#### Written request:
Using the material below, print the line that contains "Continue the Blender", the line that contains "fine=90, bump=0.2, depth=0.002)", and every line in between, exactly and nothing else.

-- START Material to process --

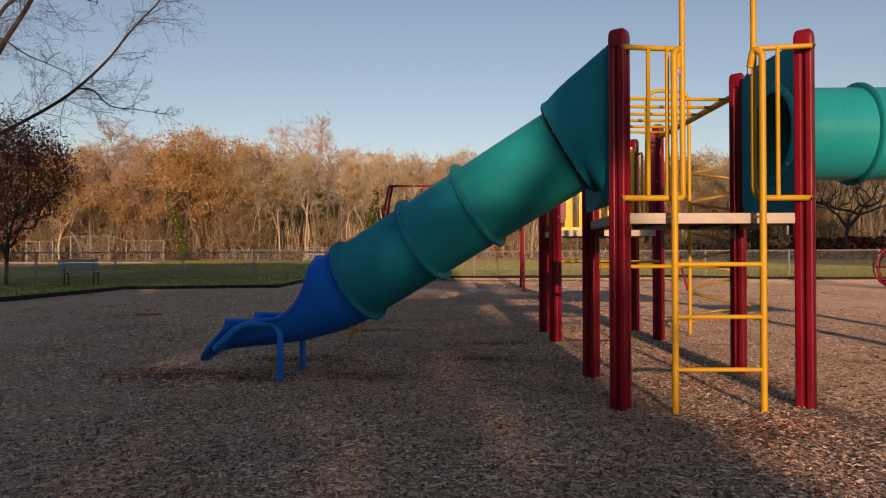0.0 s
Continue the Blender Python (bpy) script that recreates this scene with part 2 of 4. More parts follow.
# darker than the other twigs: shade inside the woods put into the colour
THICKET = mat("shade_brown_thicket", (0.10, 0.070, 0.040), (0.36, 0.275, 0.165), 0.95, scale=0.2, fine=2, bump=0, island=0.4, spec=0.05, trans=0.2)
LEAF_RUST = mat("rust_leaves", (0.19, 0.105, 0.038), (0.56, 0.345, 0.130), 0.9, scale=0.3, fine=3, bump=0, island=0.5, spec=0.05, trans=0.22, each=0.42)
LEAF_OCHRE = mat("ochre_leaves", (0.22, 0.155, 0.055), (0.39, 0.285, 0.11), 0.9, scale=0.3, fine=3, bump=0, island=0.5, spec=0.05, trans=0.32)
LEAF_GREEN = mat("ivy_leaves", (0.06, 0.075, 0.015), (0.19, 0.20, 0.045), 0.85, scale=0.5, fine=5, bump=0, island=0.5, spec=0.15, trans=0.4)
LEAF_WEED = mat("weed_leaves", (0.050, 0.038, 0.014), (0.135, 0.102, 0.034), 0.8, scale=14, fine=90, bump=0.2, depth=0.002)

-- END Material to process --
-- START Material to process --

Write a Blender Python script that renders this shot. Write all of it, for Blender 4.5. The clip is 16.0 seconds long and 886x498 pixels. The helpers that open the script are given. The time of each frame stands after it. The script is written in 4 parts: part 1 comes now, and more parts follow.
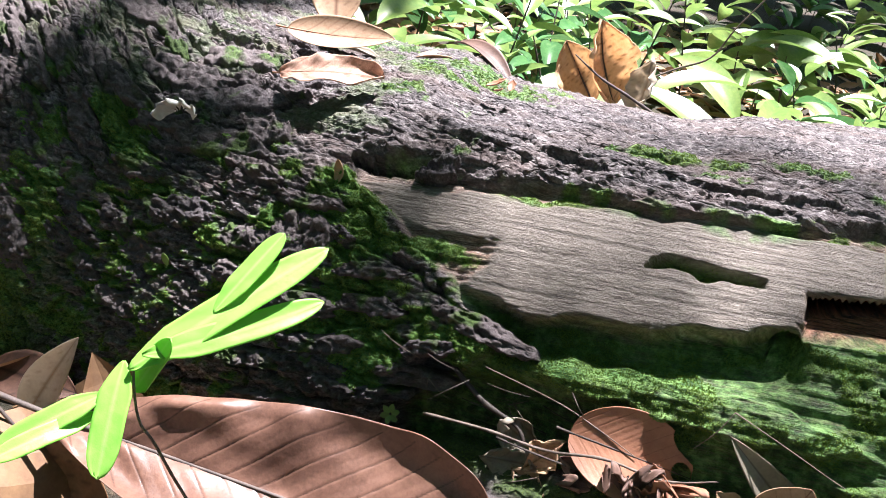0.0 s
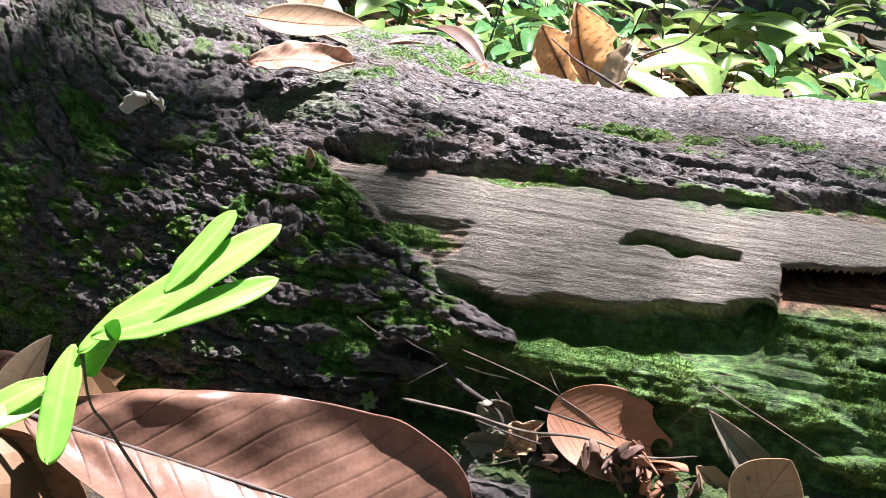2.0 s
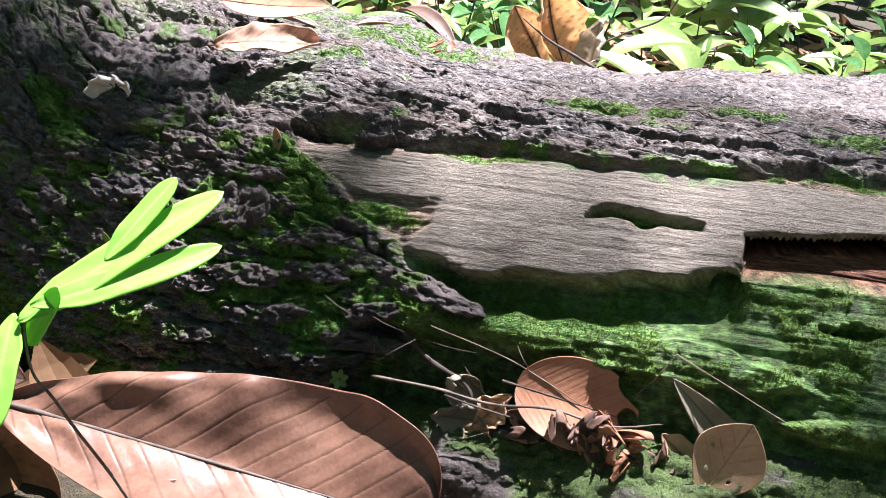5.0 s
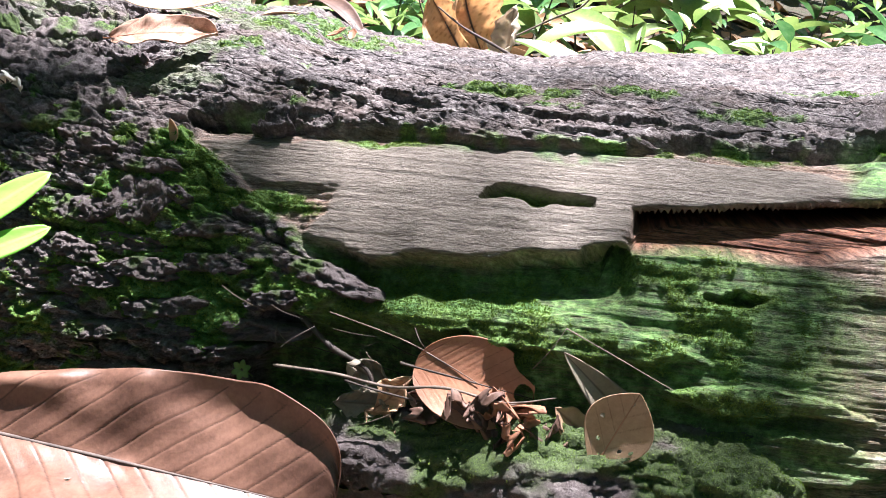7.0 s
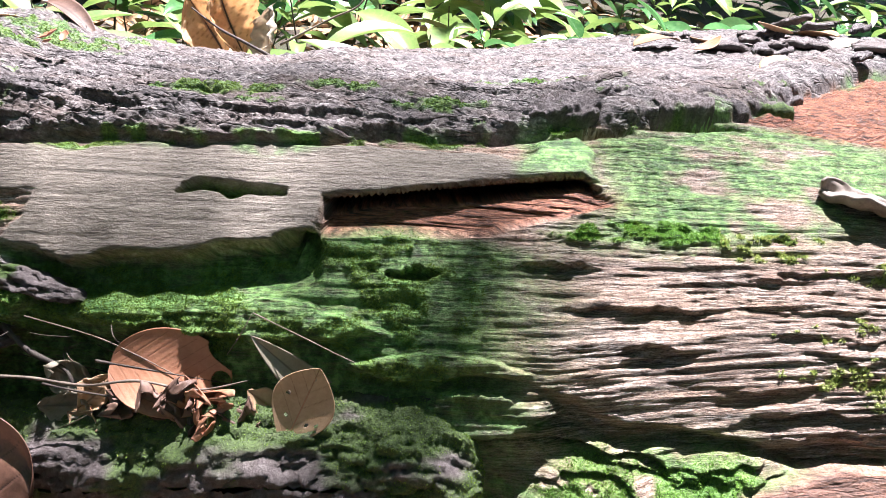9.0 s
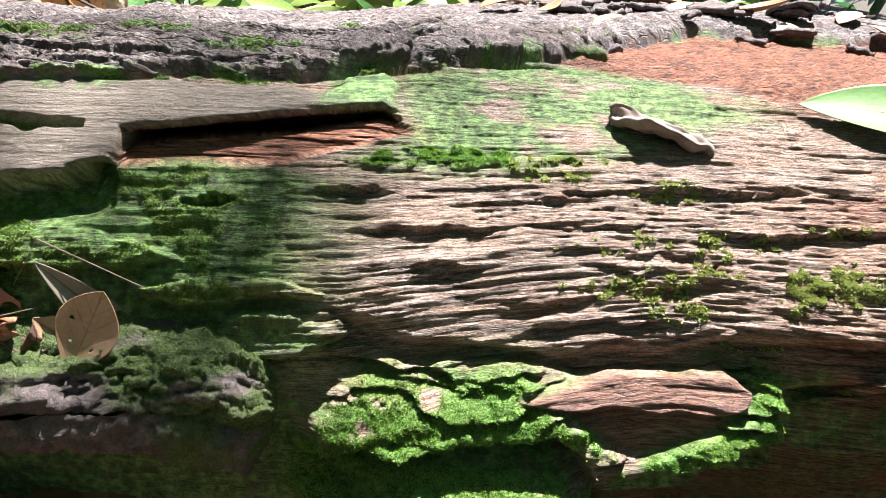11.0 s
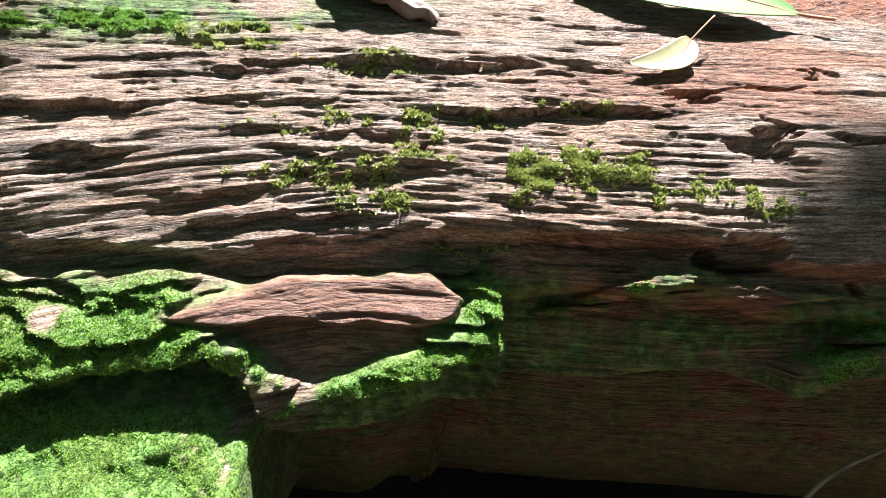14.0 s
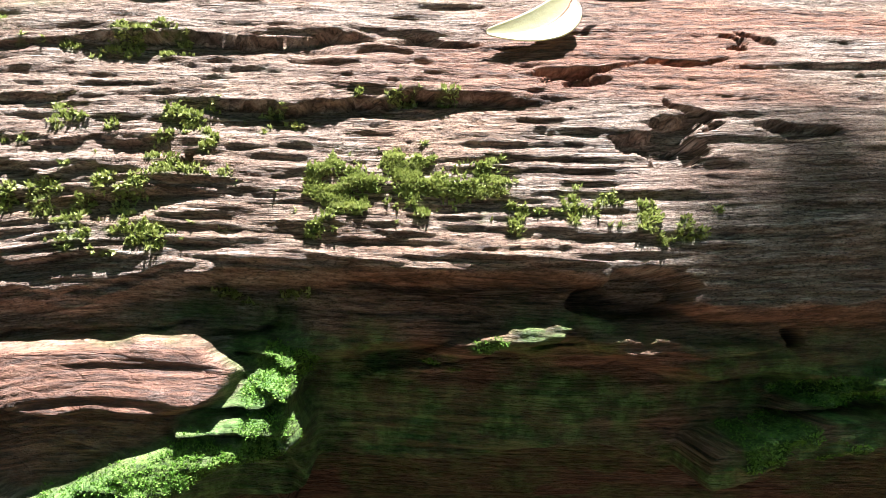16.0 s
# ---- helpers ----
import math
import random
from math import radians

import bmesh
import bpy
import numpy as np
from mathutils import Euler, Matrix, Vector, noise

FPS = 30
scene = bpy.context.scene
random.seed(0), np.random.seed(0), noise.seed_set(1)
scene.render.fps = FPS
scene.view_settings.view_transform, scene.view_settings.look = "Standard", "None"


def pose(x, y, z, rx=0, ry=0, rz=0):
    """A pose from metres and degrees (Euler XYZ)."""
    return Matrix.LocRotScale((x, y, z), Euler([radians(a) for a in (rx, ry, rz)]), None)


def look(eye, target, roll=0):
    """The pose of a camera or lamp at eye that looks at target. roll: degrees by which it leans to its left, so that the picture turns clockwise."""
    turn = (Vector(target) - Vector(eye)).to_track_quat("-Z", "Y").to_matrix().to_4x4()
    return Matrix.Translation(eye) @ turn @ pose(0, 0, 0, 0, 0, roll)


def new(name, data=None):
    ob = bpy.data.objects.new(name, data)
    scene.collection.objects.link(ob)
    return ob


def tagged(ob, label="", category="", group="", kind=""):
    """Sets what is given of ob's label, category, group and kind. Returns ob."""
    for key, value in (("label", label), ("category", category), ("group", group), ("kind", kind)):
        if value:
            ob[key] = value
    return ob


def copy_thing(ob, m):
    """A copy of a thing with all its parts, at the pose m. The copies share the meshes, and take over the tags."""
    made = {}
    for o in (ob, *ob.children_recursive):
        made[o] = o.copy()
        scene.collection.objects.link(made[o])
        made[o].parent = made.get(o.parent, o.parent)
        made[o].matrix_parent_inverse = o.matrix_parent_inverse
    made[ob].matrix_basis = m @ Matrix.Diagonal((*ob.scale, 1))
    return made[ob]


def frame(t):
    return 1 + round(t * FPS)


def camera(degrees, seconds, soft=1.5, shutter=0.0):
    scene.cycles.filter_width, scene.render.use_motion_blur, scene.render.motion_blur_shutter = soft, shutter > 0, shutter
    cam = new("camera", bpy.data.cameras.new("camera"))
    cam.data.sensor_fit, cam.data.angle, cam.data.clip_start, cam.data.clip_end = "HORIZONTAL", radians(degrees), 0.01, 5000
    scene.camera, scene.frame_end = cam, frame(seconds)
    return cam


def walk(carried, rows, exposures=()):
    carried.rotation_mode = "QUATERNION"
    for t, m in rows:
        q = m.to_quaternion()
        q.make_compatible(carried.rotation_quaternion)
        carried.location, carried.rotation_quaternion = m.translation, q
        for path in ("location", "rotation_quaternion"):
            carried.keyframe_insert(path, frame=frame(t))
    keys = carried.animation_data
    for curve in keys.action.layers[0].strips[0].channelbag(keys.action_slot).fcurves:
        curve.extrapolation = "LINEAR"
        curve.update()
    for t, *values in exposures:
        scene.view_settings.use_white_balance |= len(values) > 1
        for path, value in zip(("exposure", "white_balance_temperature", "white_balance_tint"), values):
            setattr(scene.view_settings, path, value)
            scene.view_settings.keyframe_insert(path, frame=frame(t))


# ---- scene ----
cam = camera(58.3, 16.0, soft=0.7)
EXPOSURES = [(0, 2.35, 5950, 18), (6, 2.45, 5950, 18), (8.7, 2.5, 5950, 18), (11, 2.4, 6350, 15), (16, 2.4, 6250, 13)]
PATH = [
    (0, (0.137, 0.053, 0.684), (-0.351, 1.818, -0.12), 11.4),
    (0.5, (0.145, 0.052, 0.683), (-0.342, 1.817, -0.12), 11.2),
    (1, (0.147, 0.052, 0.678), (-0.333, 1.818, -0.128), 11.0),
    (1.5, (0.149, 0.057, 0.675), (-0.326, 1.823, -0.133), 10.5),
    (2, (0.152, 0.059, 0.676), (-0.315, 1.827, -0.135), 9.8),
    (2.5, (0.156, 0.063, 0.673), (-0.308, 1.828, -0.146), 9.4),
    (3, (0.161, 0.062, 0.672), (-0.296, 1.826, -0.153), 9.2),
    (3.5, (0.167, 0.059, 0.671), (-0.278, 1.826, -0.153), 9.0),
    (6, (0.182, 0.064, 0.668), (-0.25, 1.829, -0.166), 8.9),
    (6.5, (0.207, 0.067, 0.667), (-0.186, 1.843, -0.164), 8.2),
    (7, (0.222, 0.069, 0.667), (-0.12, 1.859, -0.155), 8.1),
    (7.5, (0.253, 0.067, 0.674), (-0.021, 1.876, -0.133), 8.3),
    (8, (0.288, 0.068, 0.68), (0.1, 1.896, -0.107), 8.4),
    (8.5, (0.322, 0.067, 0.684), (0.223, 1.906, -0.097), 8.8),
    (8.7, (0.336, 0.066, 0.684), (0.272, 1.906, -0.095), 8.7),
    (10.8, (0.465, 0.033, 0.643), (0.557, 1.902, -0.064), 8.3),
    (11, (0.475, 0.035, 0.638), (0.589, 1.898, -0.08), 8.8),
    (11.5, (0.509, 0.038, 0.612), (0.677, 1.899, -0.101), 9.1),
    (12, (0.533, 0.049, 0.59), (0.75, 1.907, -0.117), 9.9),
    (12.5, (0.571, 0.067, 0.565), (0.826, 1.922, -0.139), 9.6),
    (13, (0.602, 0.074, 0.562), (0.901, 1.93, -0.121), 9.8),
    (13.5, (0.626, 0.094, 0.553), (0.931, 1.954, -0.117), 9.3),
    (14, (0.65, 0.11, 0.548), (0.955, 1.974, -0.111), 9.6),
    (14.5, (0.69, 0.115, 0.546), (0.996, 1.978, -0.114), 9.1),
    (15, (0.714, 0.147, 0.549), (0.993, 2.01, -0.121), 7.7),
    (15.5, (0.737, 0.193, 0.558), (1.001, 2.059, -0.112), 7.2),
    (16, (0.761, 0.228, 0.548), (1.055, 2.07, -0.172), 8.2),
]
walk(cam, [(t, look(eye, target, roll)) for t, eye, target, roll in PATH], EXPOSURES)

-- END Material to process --

#### In response:
Continue the Blender Python (bpy) script that recreates this scene with part 2 of 4. More parts follow.
# darker than the other twigs: shade inside the woods put into the colour
THICKET = mat("shade_brown_thicket", (0.10, 0.070, 0.040), (0.36, 0.275, 0.165), 0.95, scale=0.2, fine=2, bump=0, island=0.4, spec=0.05, trans=0.2)
LEAF_RUST = mat("rust_leaves", (0.19, 0.105, 0.038), (0.56, 0.345, 0.130), 0.9, scale=0.3, fine=3, bump=0, island=0.5, spec=0.05, trans=0.22, each=0.42)
LEAF_OCHRE = mat("ochre_leaves", (0.22, 0.155, 0.055), (0.39, 0.285, 0.11), 0.9, scale=0.3, fine=3, bump=0, island=0.5, spec=0.05, trans=0.32)
LEAF_GREEN = mat("ivy_leaves", (0.06, 0.075, 0.015), (0.19, 0.20, 0.045), 0.85, scale=0.5, fine=5, bump=0, island=0.5, spec=0.15, trans=0.4)
LEAF_WEED = mat("weed_leaves", (0.050, 0.038, 0.014), (0.135, 0.102, 0.034), 0.8, scale=14, fine=90, bump=0.2, depth=0.002)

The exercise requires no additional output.